Die Synodalität, also die Teilhabe und Mitverantwortung aller Gläubigen, ist das zweite Beispiel, das ich nennen wollte. Da steht nicht mehr nur der Eine vorne und sagt, er wisse wie etwas geht oder was richtig sei. Im Zentrum steht viel mehr die gemeinsame Suche. Darauf ging Papst Franziskus auch in seinem Schreiben «Evangelii Gaudium» ein. Er betonte in diesem etwa, dass Predigten kurz und lebensnah sein sollten oder wie wichtig das Zuhören in der Seelsorge generell sei.
Haben Sie die Befürchtung, dass mit dem neuen Papst gewisse Themen wieder aus dem Fokus verschwinden könnten?
Ich hatte Befürchtungen, aber die Hoffnung ist grösser. Es gibt kirchliche Kreise, denen daran gelegen ist, viel von dem rückgängig zu machen, was Papst Franziskus umgesetzt hat. Wenn ich auf die Biografie und die Stationen von Leo XIV. schaue, bin ich aber sehr zuversichtlich. Schon seine ersten Voten betonen den umfassenden Frieden und die Synodalität. Er wird den Weg, den Franziskus gebahnt hat, weitergehen.

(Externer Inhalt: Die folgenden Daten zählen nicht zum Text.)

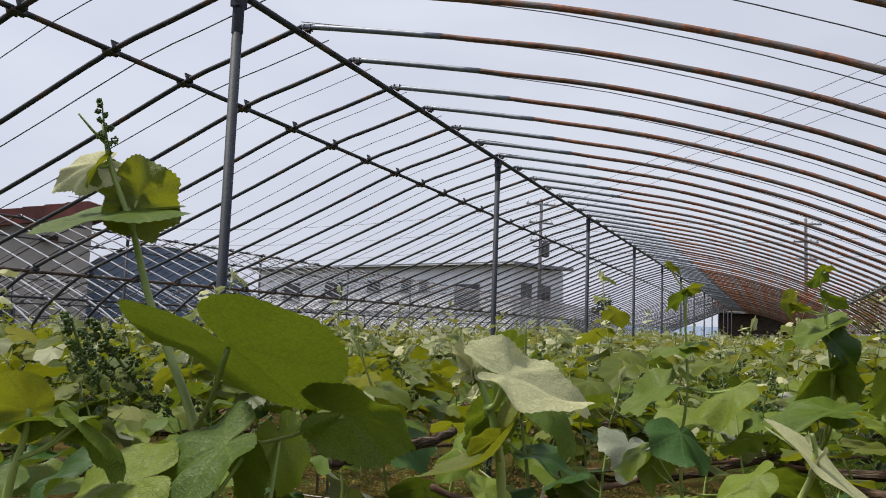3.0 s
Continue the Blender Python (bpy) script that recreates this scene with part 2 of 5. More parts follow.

Was bleibt von Papst Franziskus?
Das sind mehrere Punkte, die im Prinzip immer die gleiche Haltung aufzeigen. Papst Franziskus hat betont, dass die Hauptamtlichen in der Kirche für das Volk Gottes da sein sollen und nicht für sich selber. Er stand für eine Seelsorge, die nicht das Gesetz betont, sondern den Menschen sieht. Mit der Synodalität ist die Aufforderung verbunden, zuhören zu lernen. Bischof Markus hat das Volk Gottes immer schon am Herzen gelegen. Als neues Element kam aber hinzu, dass wir uns durch Papst Franziskus in unserer Grundhaltung hier im Bistum bestätigt gefühlt haben. Das wird bleiben.

Madeleine Winterhalter-Häuptle, Sie leiten die Fachstelle des Bistums St. Gallen für Partnerschaft Ehe und Familie (PEF). Welche Rolle spielte Papst Franziskus in Bezug auf Ihren Arbeitsalltag?
Im Anschluss an zwei Bischofssynoden zu Ehe und Familie erschien das Schreiben «Amoris Laetitia – Freude der Liebe» von Papst Franziskus. Dieses Schreiben hat seit der Gründung unserer Fachstelle vor 40 Jahren eine Sonderstellung. In den bisherigen lehramtlichen Schreiben fanden wir wenig Impulse für die Paar- und Familienpastoral. Wir hatten den Eindruck, dass die Inhalte weit weg von den konkreten Lebenssituationen waren, es gab kaum Berührungspunkte mit den heutigen Lebensrealitäten von Paaren, Familien und Menschen in Trennung und Scheidung. Anders «Amoris Laetitia». Uns kam in diesem Schreiben ein anderer Stil entgegen, nicht nur sprachlich, sondern auch in der Haltung den Menschen gegenüber. Es war eine Haltung, die Menschen auf Augenhöhe begegnet und die durch Respekt und Wertschätzung gekennzeichnet war. Wir fanden lebensnahe und verständliche Impulse für unsere Arbeit mit den Menschen in ihren verschiedenen Beziehungssituationen, wenn wir uns auch in den strittigen Themen wie Scheidung, Wiederverheiratete Geschiedene und Homosexualität klarere Aussagen gewünscht hätten.
Haben Sie die Befürchtung, dass diese Themen wieder aus dem Fokus verschwinden könnten?
Ich hoffe sehr, dass auch unter dem neuen Papst die von Papst Franziskus angestossene Entwicklung der Paar- und Familienpastoral fortschreitet. Hoffnung gibt mir der synodale Prozess, den Papst Franziskus initiiert hat, und der für die Erneuerung der Kirche, gerade auch für den Umgang mit den Fragen zu Partnerschaft, Ehe und Familie so wichtig ist. Alles Themen, die Menschen existenziell herausfordern und berühren.